In furtherance of that restructuring, Holding Company caused all the assets and liabilities of First Subsidiary (including operations of the ice cream business) to be transferred to Taxpayer Subsidiary. Also as part of this reorganization, and because of S corporation restrictions on the number of shareholders, certain shareholders in Holding Company transferred their stock to Taxpayer Subsidiary and thereafter Holding Company redeemed such shares (Stock Redemption). The capital gains realized that such Stock Redemption were taxable for federal purposes to the partners in Taxpayer Subsidiary because of its federal pass-through status.
However, the state of Tennessee includes limited partnerships among the taxable entities for franchise and excise tax purposes. Accordingly, Taxpayer Subsidiary filed a Franchise, Excise Tax Return, but did so classifying these capital gains for excise tax purposes as non-business earnings allocable outside this state -- and, not subject to this state's excise tax. On audit, the Department of Revenue (Department) reclassified the capital gains as business earnings subject to apportionment for excise tax purposes and issued a deficiency assessment. After paying the assessed tax, Taxpayer Subsidiary filed suit in the Davidson County Chancery Court demanding a refund.
Judgment was awarded to Taxpayer Subsidiary for such refund by the Chancery Court and such judgment was upheld by the Tennessee Court of Appeals, with both courts determining that the capital gains from the Stock Redemption constituted non-business earnings allocable outside Tennessee and, thus, not subject to this state's excise tax. The Tennessee Supreme Court granted the Department's application to appeal, reversed the lower court decisions and entered a judgment for the Department.
Issues to Consider
- Functional Test: The Tennessee Supreme Court adopted a broad application of the functional test definition of business earnings by holding that Taxpayer Subsidiary's stock acquisition and the accompanying redemption by Holding Company under the Stock Redemption contributed materially to the production of business earnings -- thus, in the court's opinion making the Stock Redemption an integral part of Taxpayer Subsidiary's business operations. The court reasoned that such Stock Redemption was a necessary part of the objective to reduce expenses arising from the sale of ice cream. In so doing, the court adopted the broader California interpretation of the functional test, as opposed to an interpretation followed in more states, such as Illinois, Indiana, North Carolina, Oregon and Pennsylvania. While California and now perhaps Tennessee only require that the use of an asset contribute to the production of business earnings, courts in these other states require that the asset and its disposition be an essential part of a taxpayer's business.

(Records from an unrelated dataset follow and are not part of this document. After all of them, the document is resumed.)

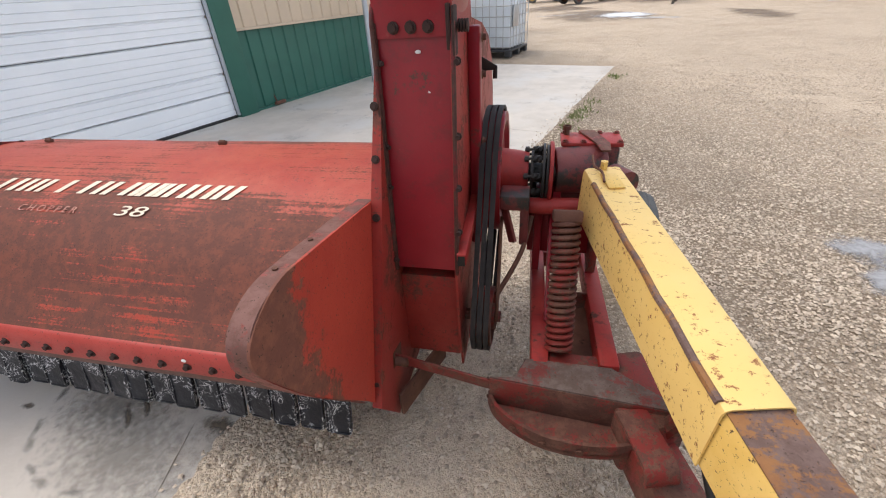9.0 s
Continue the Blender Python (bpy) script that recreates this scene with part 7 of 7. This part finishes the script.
def liquid_tote():
    t = thing("liquid_tote", pose(-10.45, 4.95, 0.02, 0, 0, 142), "white plastic tote tank in a steel cage on a pallet", "tank")
    part("bottle", box(bmesh.new(), (0, 0, 0.66), (1.08, 0.92, 0.98), 0.06), IBC_WHITE, t)
    pal = part("pallet", box(bmesh.new(), (0, 0, 0.13), (1.2, 1.0, 0.04), 0.01), PLASTIC, t)
    for x in (-0.53, 0, 0.53):
        for y in (-0.43, 0.43):
            part("pallet_foot", box(bmesh.new(), (x, y, 0.055), (0.14, 0.14, 0.11), 0.01), PLASTIC, pal)
    for k in range(6):
        z = 0.20 + 0.20 * k
        pts = [(-0.58, -0.48, z), (0.58, -0.48, z), (0.58, 0.48, z), (-0.58, 0.48, z), (-0.58, -0.48, z)]
        part("cage_hoop", tube(bmesh.new(), pts, 0.010, 6, 0), ALU, t)
    for k in range(7):
        for s in (-1, 1):
            x = -0.58 + 1.16 * k / 6
            part("cage_upright", rod(bmesh.new(), (x, s * 0.488, 0.16), (x, s * 0.488, 1.20), 0.009, seg=8), ALU, t)
    for k in range(1, 6):
        for s in (-1, 1):
            y = -0.48 + 0.96 * k / 6
            part("cage_upright", rod(bmesh.new(), (s * 0.588, y, 0.16), (s * 0.588, y, 1.20), 0.009, seg=8), ALU, t)
    part("label_plate", box(bmesh.new(), (-0.30, -0.503, 0.80), (0.34, 0.008, 0.40), 0.004), ALU, t)


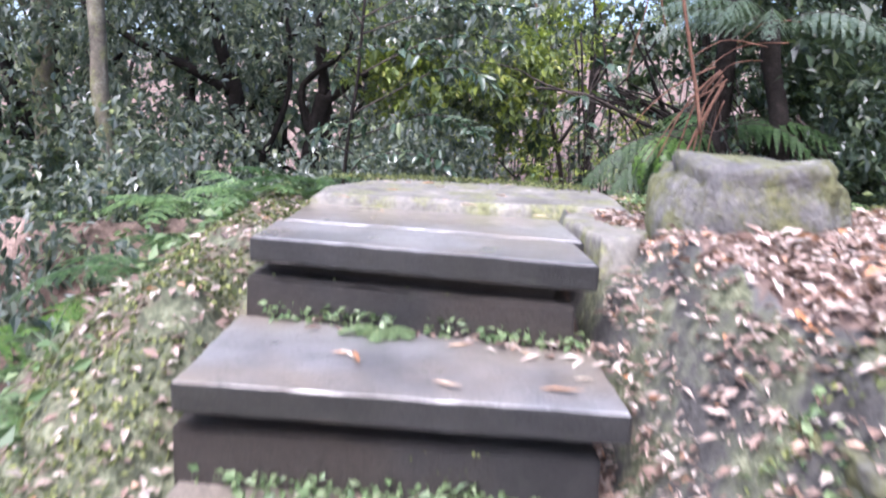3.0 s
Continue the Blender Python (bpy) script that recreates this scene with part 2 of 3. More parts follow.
def curve_points(pts, n, jitter=0.0, seed=0):
    """A smooth run of n points through the given ones."""
    pts = [Vector(p) for p in pts]
    out = []
    for i in range(n):
        u = i / (n - 1) * (len(pts) - 1)
        k = min(int(u), len(pts) - 2)
        f = u - k
        p0, p1, p2, p3 = pts[max(k - 1, 0)], pts[k], pts[k + 1], pts[min(k + 2, len(pts) - 1)]
        q = 0.5 * (2 * p1 + (p2 - p0) * f + (2 * p0 - 5 * p1 + 4 * p2 - p3) * f * f + (3 * p1 - p0 - 3 * p2 + p3) * f ** 3)
        if jitter:
            q = q + noise.noise_vector(q * 3 + Vector((seed, seed * 2, 0))) * jitter
        out.append(q)
    return out


def limb(name, pts, r0, r1, mat, parent, n=14, sides=8, jitter=0.02, label=""):
    bm = bmesh.new()
    pp = curve_points(pts, n, jitter, hash_of(pts))
    tube(bm, pp, [r0 + (r1 - r0) * (i / (n - 1)) ** 0.8 for i in range(n)], sides, 0.25)
    return smooth(part(name, bm, mat, parent, label))


def hash_of(pts):
    return (pts[0][0] * 3.1 + pts[-1][1] * 7.7 + pts[-1][2] * 1.3) % 10


def boulder(bm, at, size, seed, cuts=4, rough=0.22):
    """A worn stone: a cube-like ball pushed in and out by noise, with flattened facets."""
    made = bmesh.ops.create_icosphere(bm, subdivisions=cuts, radius=1.0)["verts"]
    for v in made:
        c = v.co.copy()
        box = Vector([math.copysign(abs(k) ** 0.55, k) for k in c]) * 0.8
        q = box * (1 + rough * noise.noise(c * 1.6 + Vector((seed, 0, 0))) + rough * 0.45 * noise.noise(c * 4.5 + Vector((0, seed, 0))) + rough * 0.15 * noise.noise(c * 13))
        v.co = Vector((q.x * size[0], q.y * size[1], q.z * size[2])) + Vector(at)


# ---- ground ----
STEP_Y = (-1.02, -0.55, -0.06, 0.41, 0.855, 1.325, 1.76)
STEP_Z = (0.0, 0.235, 0.48, 0.722, 0.957, 1.2, 1.425)


def sstep(v):
    v = np.clip(v, 0, 1)
    return v * v * (3 - 2 * v)


def height(x, y):
    x, y = np.asarray(x, float), np.asarray(y, float)
    core = np.interp(y, [-40, -3, -1.5, -1.02, -0.55, 0, 0.41, 0.85, 1.32, 1.76, 2.2, 3.5], [-9, -1.0, -0.5, -0.26, -0.04, 0.18, 0.42, 0.66, 0.9, 1.12, 1.32, 1.36])
    edge = np.interp(y, [-40, -3, -1.2, -0.5, 0, 0.4, 0.9, 1.4, 1.9, 3.5], [-9, -1.0, -0.45, -0.32, 0.02, 0.38, 0.74, 1.0, 1.3, 1.36])
    shelf = 0.22 + np.clip((-0.1 - y) * 2.2, 0, 1.3)
    dx = np.clip(-x - shelf, 0, None)
    left = edge - np.interp(dx, [0, 0.15, 1.0, 2.2, 8, 60, 1500], [0, 0.08, 0.95, 1.9, 3.2, 6, 8])
    crest = np.interp(y, [-40, -3, -1, 0, 1, 1.6, 2.1, 2.6, 3.6], [-7, 0.95, 1.1, 1.25, 1.42, 1.49, 1.46, 1.42, 1.40])
    fill = core + np.interp(y, [-1.2, -0.9, 1.2, 1.7, 2.4], [0.05, 0.10, 0.14, 0.2, 0.08])
    right = fill + (crest - fill) * sstep((x - 0.98) / np.interp(y, [0.9, 1.5], [0.42, 0.2])) ** 0.8 + 0.36 * np.clip(x - 1.4, 0, 6) * sstep((1.9 - y) / 1.2) + 0.12 * np.clip(x - 1.5, 0, 30) * sstep((3.2 - y) / 1.6)
    main = np.where(x < 0, left + (core - left) * sstep((x + 0.12) / 0.12), np.where(x > 0.98, right, core))
    d = y - 3.36 - 0.08 * sstep((1.15 - x) / 0.8) - 0.05 * np.sin(x * 2.3) - 0.05 * np.sin(x * 6.1 + 1)
    rav = np.interp(d, [0, 0.25, 1.1, 2.5, 5, 6.5, 9, 20, 45, 120, 1500], [1.38, 1.2, 0.62, 0.05, -0.95, -1.1, -0.75, 1.8, 7, 14, 14])
    rav = rav - np.interp(-x, [0.6, 3, 9, 40], [0, 1.0, 3.0, 9]) * sstep(d / 1.5) * (0.4 + 0.6 * sstep((40 - y) / 25)) + 0.1 * np.clip(x - 2.2, 0, 20)
    return main + (np.minimum(rav, main + 30) - main) * sstep(d / 0.3)


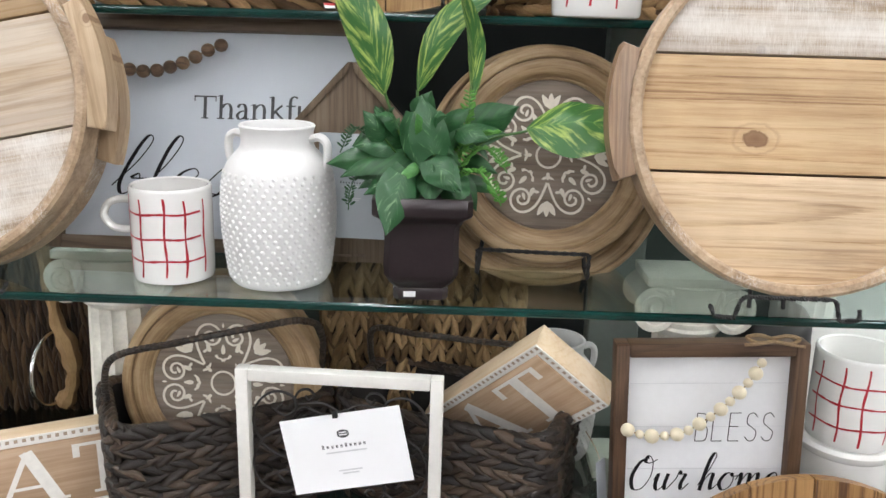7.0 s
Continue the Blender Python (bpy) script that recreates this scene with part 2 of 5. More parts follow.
SIGNWOOD = wood("sign_wood", (0.315, 0.178, 0.072), (0.50, 0.308, 0.130), (0.645, 0.425, 0.195), "z", rough=0.42, fig=0.13, run=0.05,
                soft=True, knots=((-0.101, 0.160, 0.011, 0.8), (-0.054, 0.144, 0.007, 1.3), (-0.039, 0.136, 0.005, 1.0), (0.079, -0.127, 0.006, 1.0), (-0.176, -0.108, 0.008, 1.2), (0.040, 0.192, 0.008, 0.9), (0.069, 0.184, 0.004, 1.0), (0.169, 0.109, 0.004, 1.2), (-0.099, -0.003, 0.003, 1.3)))
SIGNWOOD2 = wood("sign_wood_streaked", (0.10, 0.042, 0.014), (0.255, 0.128, 0.044), (0.42, 0.24, 0.092), "z", rough=0.42, grain=1.5, run=0.010, fig=0.24)
SIGNEDGE = plain("sign_groove", (0.10, 0.045, 0.02), 0.8)
TRAYPLANK = wood("tray_plank", (0.33, 0.185, 0.080), (0.60, 0.40, 0.205), (0.75, 0.55, 0.32), "x", rough=0.5, fig=0.20, run=0.03, grain=1.5,
                 knots=((-0.053, -0.023, 0.0125, 1.5),), wash=0.0)
TRAYPLAIN = wood("tray_plank_low", (0.39, 0.245, 0.125), (0.63, 0.45, 0.265), (0.76, 0.58, 0.375), "x", rough=0.5, wash=0.08, grain=1.3, fig=0.18, run=0.04)
TRAYWASH = wood("tray_plank_washed", (0.33, 0.235, 0.15), (0.48, 0.36, 0.245), (0.60, 0.475, 0.35), "x", rough=0.6, wash=0.60, saw=0.62, knots=((-0.052, 0.066, 0.006, 1.3),))
TRAYPALE = wood("tray_plank_pale", (0.50, 0.36, 0.23), (0.72, 0.575, 0.415), (0.83, 0.71, 0.545), "x", rough=0.55, wash=0.3, grain=0.8, fig=0.10, run=0.05)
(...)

The court's application of the functional test raises a question of whether the business liquidation exception to the functional test will apply in Tennessee. Thus, while California and Tennessee may likely treat gains from a sale of assets in complete liquidation of a business as business earnings because the assets were used in a business, these other states would not currently do so. According to the Illinois, Indiana, North Carolina and Pennsylvania courts, both the use and sale of the asset must be essential to the taxpayer's business. Going out of business would arguably not be an essential business activity.
- Reorganization Purpose: According to the decision, the reorganization activities had the effect of permitting Holding Company and its subsidiaries to remain privately-held companies, thus avoiding the expense and inconvenience of registering its securities and publically reporting its financial results. Nevertheless, the Tennessee Supreme Court determined that this reorganization neither diversified the business nor reduced risks associated with the ice cream business. According to the court, the Stock Redemption and associated reorganization activities served to increase the net gain from the ice cream business allowing the court to take the next step of concluding that such transactions served as an operational function for Taxpayer Subsidiary's business. While one can debate whether the operational function should have been considered before a determination about enterprise-unity (i.e., whether Holding Company and Taxpayer Subsidiary were engaged in a unitary business not whether a discrete asset was a part of Taxpayer Subsidiary's unitary business), see MeadWestvaco Corp. v. Illinois, 553 U.S. 16 (2008), a focus on business purpose should not be relevant to either operational function or enterprise-unity. ASARCO, Inc. v. Idaho, 458 U.S. 307, 326 (1982); Allied-Signal, Inc. v. New Jersey, 504 U.S. 768, 788-789 (1992). While the foregoing can be debated, capital gains resulting from an internal reorganization of a unitary business, as found to be the situation in Blue Bell, should generally be apportionable.
- Parent's Business: Taxpayer Subsidiary admitted that Holding Company does not conduct any business operations. Passive holding companies are often unitary with their operating subsidiary or parent corporations. A purely passive entity like Holding Company can serve some important business functions, such as insulating its shareholders from liability or as a conduit for financing subsidiary business operations. However, the key unitary attribute of Holding Company was that its value to its shareholders resulted from the unitary business operations of Taxpayer Subsidiary and any other subsidiaries. The fact that Holding Company performed no business operations may well have been irrelevant since the U.S. Supreme Court's unitary business tests were just as applicable (and required to be applied for purposes of the Due Process and Commerce Clauses), and would have resulted under these facts in a finding of a unitary business relationship between Holding Company and Taxpayer Subsidiary.
The Blue Bell decision represents a complex fact situation involving sophisticated statutory and constitutional principles.